#### Stated exercise:
Copy the data that follows exactly. Include no pictures.

#### Information shown:

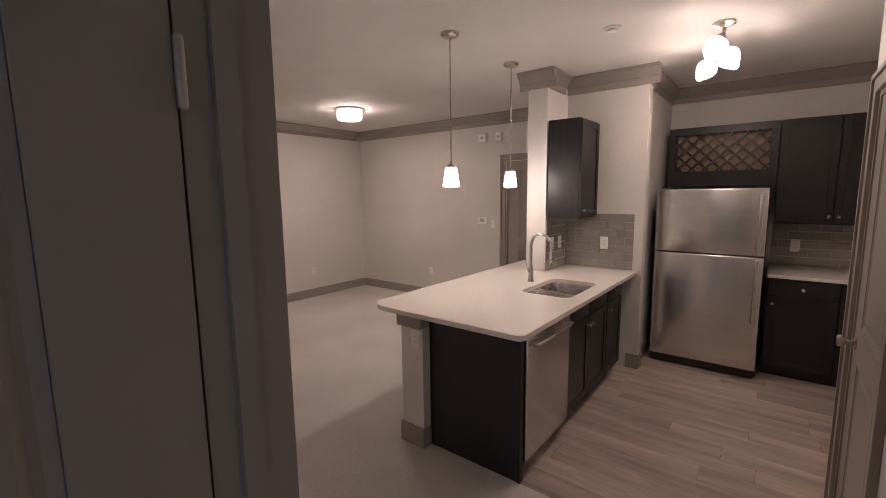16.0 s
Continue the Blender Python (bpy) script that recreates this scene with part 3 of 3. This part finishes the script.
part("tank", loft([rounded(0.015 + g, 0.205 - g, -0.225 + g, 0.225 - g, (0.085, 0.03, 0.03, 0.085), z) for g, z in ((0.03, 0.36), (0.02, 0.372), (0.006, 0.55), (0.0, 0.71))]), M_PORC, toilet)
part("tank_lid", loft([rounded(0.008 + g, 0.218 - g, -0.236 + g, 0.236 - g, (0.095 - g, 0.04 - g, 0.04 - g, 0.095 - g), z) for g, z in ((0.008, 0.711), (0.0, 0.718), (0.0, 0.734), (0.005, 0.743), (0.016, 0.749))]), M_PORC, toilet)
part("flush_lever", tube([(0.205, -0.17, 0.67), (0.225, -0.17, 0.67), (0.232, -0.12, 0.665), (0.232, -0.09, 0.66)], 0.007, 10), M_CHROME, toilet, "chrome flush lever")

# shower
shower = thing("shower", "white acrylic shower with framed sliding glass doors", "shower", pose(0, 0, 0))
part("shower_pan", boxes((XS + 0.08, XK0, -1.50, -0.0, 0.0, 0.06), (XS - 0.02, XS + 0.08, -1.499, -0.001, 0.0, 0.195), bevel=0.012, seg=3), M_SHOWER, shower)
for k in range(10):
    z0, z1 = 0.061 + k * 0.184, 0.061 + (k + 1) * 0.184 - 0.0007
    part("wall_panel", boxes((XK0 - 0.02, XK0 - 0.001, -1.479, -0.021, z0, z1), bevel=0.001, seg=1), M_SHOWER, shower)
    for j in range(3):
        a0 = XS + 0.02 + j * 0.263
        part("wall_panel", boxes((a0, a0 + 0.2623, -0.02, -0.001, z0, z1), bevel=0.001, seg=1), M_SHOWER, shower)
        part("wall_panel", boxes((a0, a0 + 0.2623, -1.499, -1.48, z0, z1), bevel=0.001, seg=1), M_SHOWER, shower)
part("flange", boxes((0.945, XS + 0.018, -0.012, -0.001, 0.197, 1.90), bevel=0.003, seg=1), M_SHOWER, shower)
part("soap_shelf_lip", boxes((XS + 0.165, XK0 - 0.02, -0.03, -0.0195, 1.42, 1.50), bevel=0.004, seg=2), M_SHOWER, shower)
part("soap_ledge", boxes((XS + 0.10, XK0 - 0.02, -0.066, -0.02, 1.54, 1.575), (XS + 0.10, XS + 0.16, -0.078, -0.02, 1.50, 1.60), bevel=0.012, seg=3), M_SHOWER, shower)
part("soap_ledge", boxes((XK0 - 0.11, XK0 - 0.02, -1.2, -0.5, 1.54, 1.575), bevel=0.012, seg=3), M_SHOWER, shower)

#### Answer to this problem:
16.0 s
Continue the Blender Python (bpy) script that recreates this scene with part 3 of 3. This part finishes the script.
part("tank", loft([rounded(0.015 + g, 0.205 - g, -0.225 + g, 0.225 - g, (0.085, 0.03, 0.03, 0.085), z) for g, z in ((0.03, 0.36), (0.02, 0.372), (0.006, 0.55), (0.0, 0.71))]), M_PORC, toilet)
part("tank_lid", loft([rounded(0.008 + g, 0.218 - g, -0.236 + g, 0.236 - g, (0.095 - g, 0.04 - g, 0.04 - g, 0.095 - g), z) for g, z in ((0.008, 0.711), (0.0, 0.718), (0.0, 0.734), (0.005, 0.743), (0.016, 0.749))]), M_PORC, toilet)
part("flush_lever", tube([(0.205, -0.17, 0.67), (0.225, -0.17, 0.67), (0.232, -0.12, 0.665), (0.232, -0.09, 0.66)], 0.007, 10), M_CHROME, toilet, "chrome flush lever")

# shower
shower = thing("shower", "white acrylic shower with framed sliding glass doors", "shower", pose(0, 0, 0))
part("shower_pan", boxes((XS + 0.08, XK0, -1.50, -0.0, 0.0, 0.06), (XS - 0.02, XS + 0.08, -1.499, -0.001, 0.0, 0.195), bevel=0.012, seg=3), M_SHOWER, shower)
for k in range(10):
    z0, z1 = 0.061 + k * 0.184, 0.061 + (k + 1) * 0.184 - 0.0007
    part("wall_panel", boxes((XK0 - 0.02, XK0 - 0.001, -1.479, -0.021, z0, z1), bevel=0.001, seg=1), M_SHOWER, shower)
    for j in range(3):
        a0 = XS + 0.02 + j * 0.263
        part("wall_panel", boxes((a0, a0 + 0.2623, -0.02, -0.001, z0, z1), bevel=0.001, seg=1), M_SHOWER, shower)
        part("wall_panel", boxes((a0, a0 + 0.2623, -1.499, -1.48, z0, z1), bevel=0.001, seg=1), M_SHOWER, shower)
part("flange", boxes((0.945, XS + 0.018, -0.012, -0.001, 0.197, 1.90), bevel=0.003, seg=1), M_SHOWER, shower)
part("soap_shelf_lip", boxes((XS + 0.165, XK0 - 0.02, -0.03, -0.0195, 1.42, 1.50), bevel=0.004, seg=2), M_SHOWER, shower)
part("soap_ledge", boxes((XS + 0.10, XK0 - 0.02, -0.066, -0.02, 1.54, 1.575), (XS + 0.10, XS + 0.16, -0.078, -0.02, 1.50, 1.60), bevel=0.012, seg=3), M_SHOWER, shower)
part("soap_ledge", boxes((XK0 - 0.11, XK0 - 0.02, -1.2, -0.5, 1.54, 1.575), bevel=0.012, seg=3), M_SHOWER, shower)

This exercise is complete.